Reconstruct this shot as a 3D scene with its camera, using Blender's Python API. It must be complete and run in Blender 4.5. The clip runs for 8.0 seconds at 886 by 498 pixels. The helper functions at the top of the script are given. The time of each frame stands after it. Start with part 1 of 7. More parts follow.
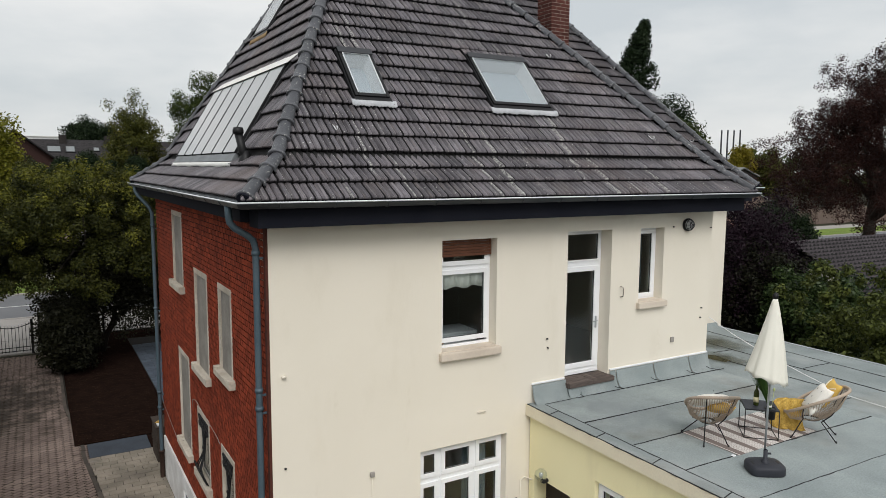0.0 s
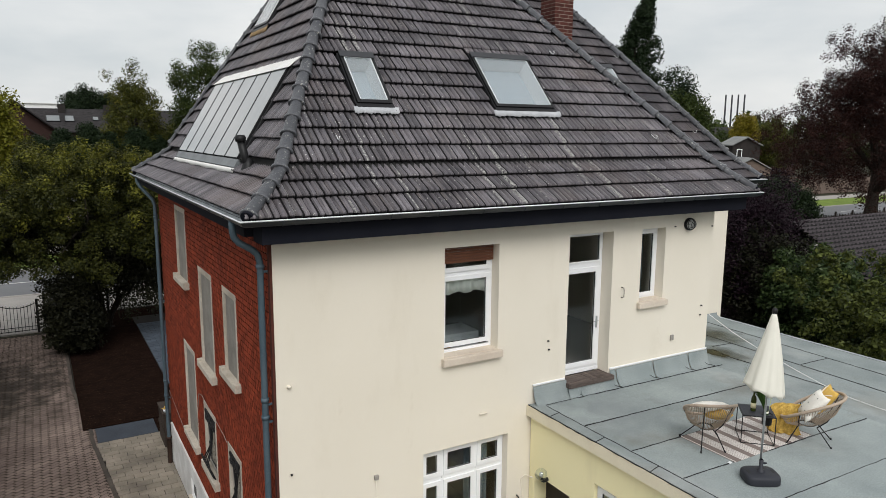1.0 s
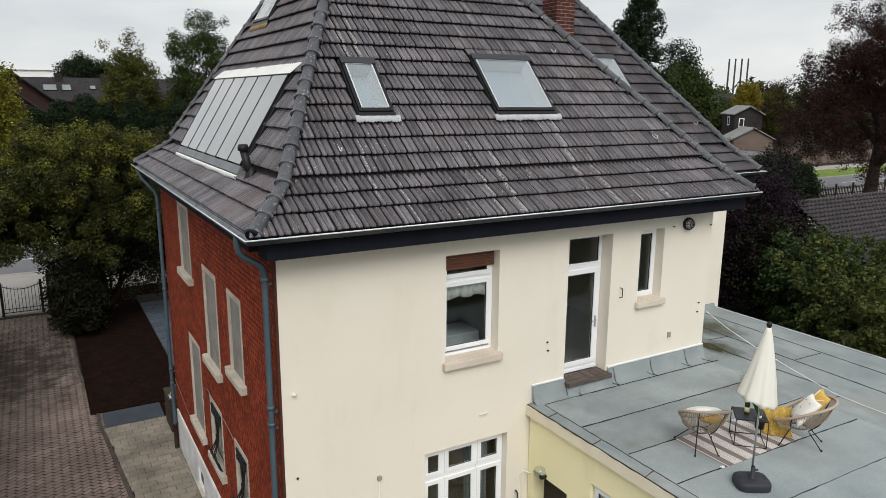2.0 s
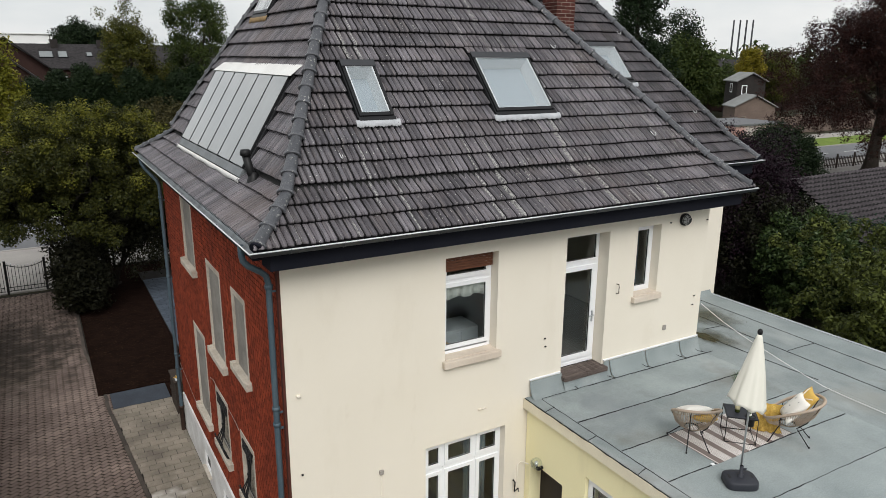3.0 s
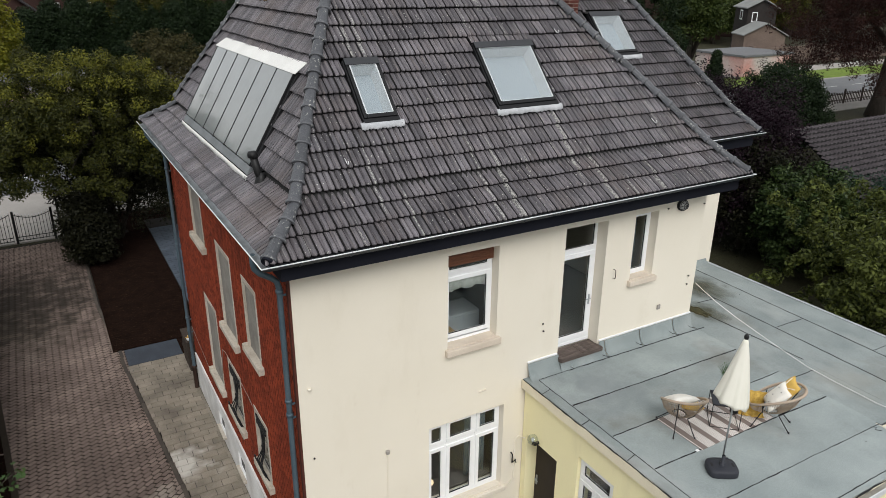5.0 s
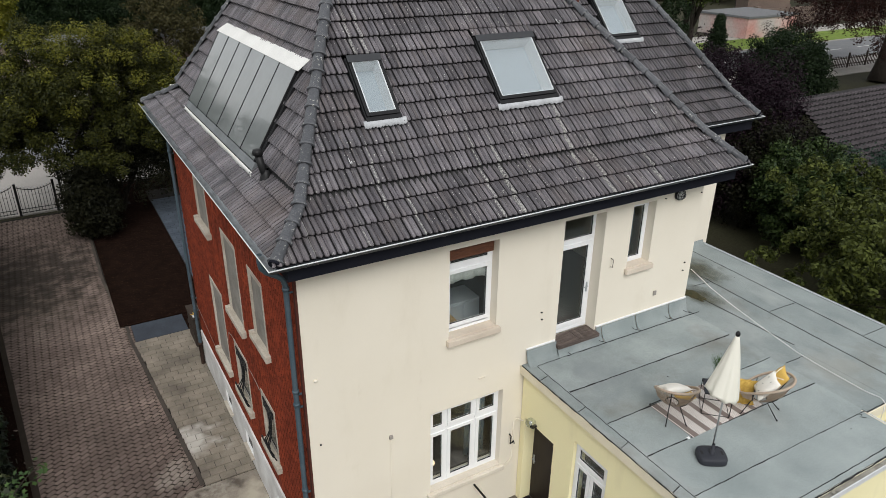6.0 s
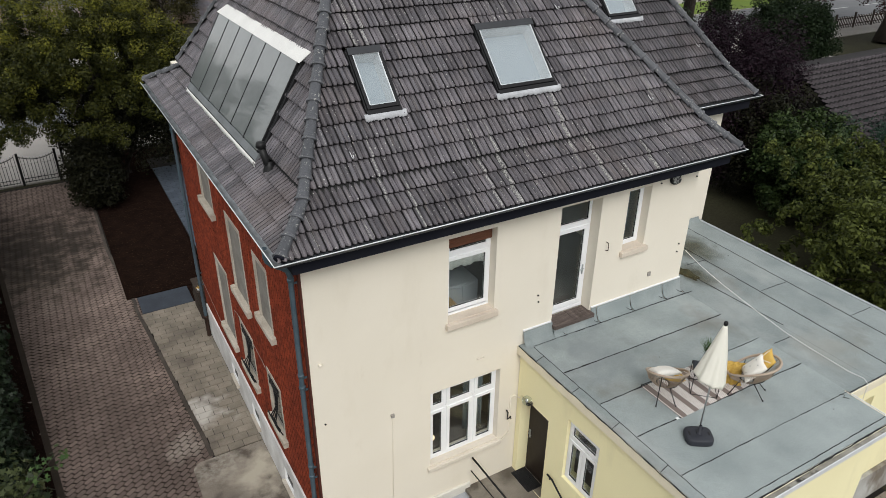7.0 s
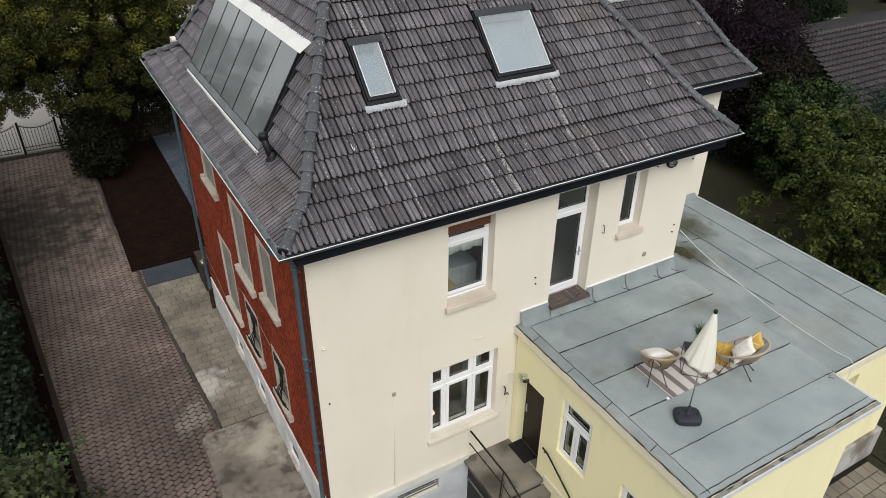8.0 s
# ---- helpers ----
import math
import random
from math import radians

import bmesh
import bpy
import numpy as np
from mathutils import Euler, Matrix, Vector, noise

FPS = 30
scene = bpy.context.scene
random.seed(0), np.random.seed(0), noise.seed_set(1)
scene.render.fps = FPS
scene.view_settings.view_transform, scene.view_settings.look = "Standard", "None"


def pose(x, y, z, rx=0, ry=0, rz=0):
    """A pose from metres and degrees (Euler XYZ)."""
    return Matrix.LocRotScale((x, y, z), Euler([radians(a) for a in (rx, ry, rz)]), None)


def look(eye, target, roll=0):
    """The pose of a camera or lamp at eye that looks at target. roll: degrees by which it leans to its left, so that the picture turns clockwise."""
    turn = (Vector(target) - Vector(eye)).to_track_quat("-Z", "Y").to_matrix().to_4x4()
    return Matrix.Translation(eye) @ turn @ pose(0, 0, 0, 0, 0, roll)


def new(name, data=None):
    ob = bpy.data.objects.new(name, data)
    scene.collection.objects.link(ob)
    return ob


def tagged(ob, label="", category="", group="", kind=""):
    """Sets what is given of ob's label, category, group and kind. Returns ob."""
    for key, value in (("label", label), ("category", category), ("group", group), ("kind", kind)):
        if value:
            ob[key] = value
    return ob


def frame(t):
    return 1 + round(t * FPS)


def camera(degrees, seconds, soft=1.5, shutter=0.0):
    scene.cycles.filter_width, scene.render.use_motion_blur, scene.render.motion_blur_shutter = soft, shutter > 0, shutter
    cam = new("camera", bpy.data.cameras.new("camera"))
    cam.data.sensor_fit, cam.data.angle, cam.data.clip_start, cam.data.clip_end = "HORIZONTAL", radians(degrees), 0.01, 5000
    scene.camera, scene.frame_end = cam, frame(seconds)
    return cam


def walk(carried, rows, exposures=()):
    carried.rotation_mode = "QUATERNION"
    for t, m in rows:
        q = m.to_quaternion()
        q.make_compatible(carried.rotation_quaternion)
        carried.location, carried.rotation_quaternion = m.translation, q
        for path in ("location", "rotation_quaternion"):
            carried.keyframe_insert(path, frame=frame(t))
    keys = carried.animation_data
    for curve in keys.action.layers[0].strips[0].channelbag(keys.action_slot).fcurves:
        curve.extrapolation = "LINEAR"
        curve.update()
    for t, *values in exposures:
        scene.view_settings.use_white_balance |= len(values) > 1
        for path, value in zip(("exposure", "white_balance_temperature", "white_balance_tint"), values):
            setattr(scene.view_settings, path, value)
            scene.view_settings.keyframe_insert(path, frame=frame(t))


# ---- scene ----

### WHAT YOU HAVE TO DO
Print out the material word for word, omitting the pictures.

### EXERCISE RESULT
Reconstruct this shot as a 3D scene with its camera, using Blender's Python API. It must be complete and run in Blender 4.5. The clip runs for 8.0 seconds at 886 by 498 pixels. The helper functions at the top of the script are given. The time of each frame stands after it. Start with part 1 of 7. More parts follow.
0.0 s
1.0 s
2.0 s
3.0 s
5.0 s
6.0 s
7.0 s
8.0 s
# ---- helpers ----
import math
import random
from math import radians

import bmesh
import bpy
import numpy as np
from mathutils import Euler, Matrix, Vector, noise

FPS = 30
scene = bpy.context.scene
random.seed(0), np.random.seed(0), noise.seed_set(1)
scene.render.fps = FPS
scene.view_settings.view_transform, scene.view_settings.look = "Standard", "None"


def pose(x, y, z, rx=0, ry=0, rz=0):
    """A pose from metres and degrees (Euler XYZ)."""
    return Matrix.LocRotScale((x, y, z), Euler([radians(a) for a in (rx, ry, rz)]), None)


def look(eye, target, roll=0):
    """The pose of a camera or lamp at eye that looks at target. roll: degrees by which it leans to its left, so that the picture turns clockwise."""
    turn = (Vector(target) - Vector(eye)).to_track_quat("-Z", "Y").to_matrix().to_4x4()
    return Matrix.Translation(eye) @ turn @ pose(0, 0, 0, 0, 0, roll)


def new(name, data=None):
    ob = bpy.data.objects.new(name, data)
    scene.collection.objects.link(ob)
    return ob


def tagged(ob, label="", category="", group="", kind=""):
    """Sets what is given of ob's label, category, group and kind. Returns ob."""
    for key, value in (("label", label), ("category", category), ("group", group), ("kind", kind)):
        if value:
            ob[key] = value
    return ob


def frame(t):
    return 1 + round(t * FPS)


def camera(degrees, seconds, soft=1.5, shutter=0.0):
    scene.cycles.filter_width, scene.render.use_motion_blur, scene.render.motion_blur_shutter = soft, shutter > 0, shutter
    cam = new("camera", bpy.data.cameras.new("camera"))
    cam.data.sensor_fit, cam.data.angle, cam.data.clip_start, cam.data.clip_end = "HORIZONTAL", radians(degrees), 0.01, 5000
    scene.camera, scene.frame_end = cam, frame(seconds)
    return cam


def walk(carried, rows, exposures=()):
    carried.rotation_mode = "QUATERNION"
    for t, m in rows:
        q = m.to_quaternion()
        q.make_compatible(carried.rotation_quaternion)
        carried.location, carried.rotation_quaternion = m.translation, q
        for path in ("location", "rotation_quaternion"):
            carried.keyframe_insert(path, frame=frame(t))
    keys = carried.animation_data
    for curve in keys.action.layers[0].strips[0].channelbag(keys.action_slot).fcurves:
        curve.extrapolation = "LINEAR"
        curve.update()
    for t, *values in exposures:
        scene.view_settings.use_white_balance |= len(values) > 1
        for path, value in zip(("exposure", "white_balance_temperature", "white_balance_tint"), values):
            setattr(scene.view_settings, path, value)
            scene.view_settings.keyframe_insert(path, frame=frame(t))


# ---- scene ----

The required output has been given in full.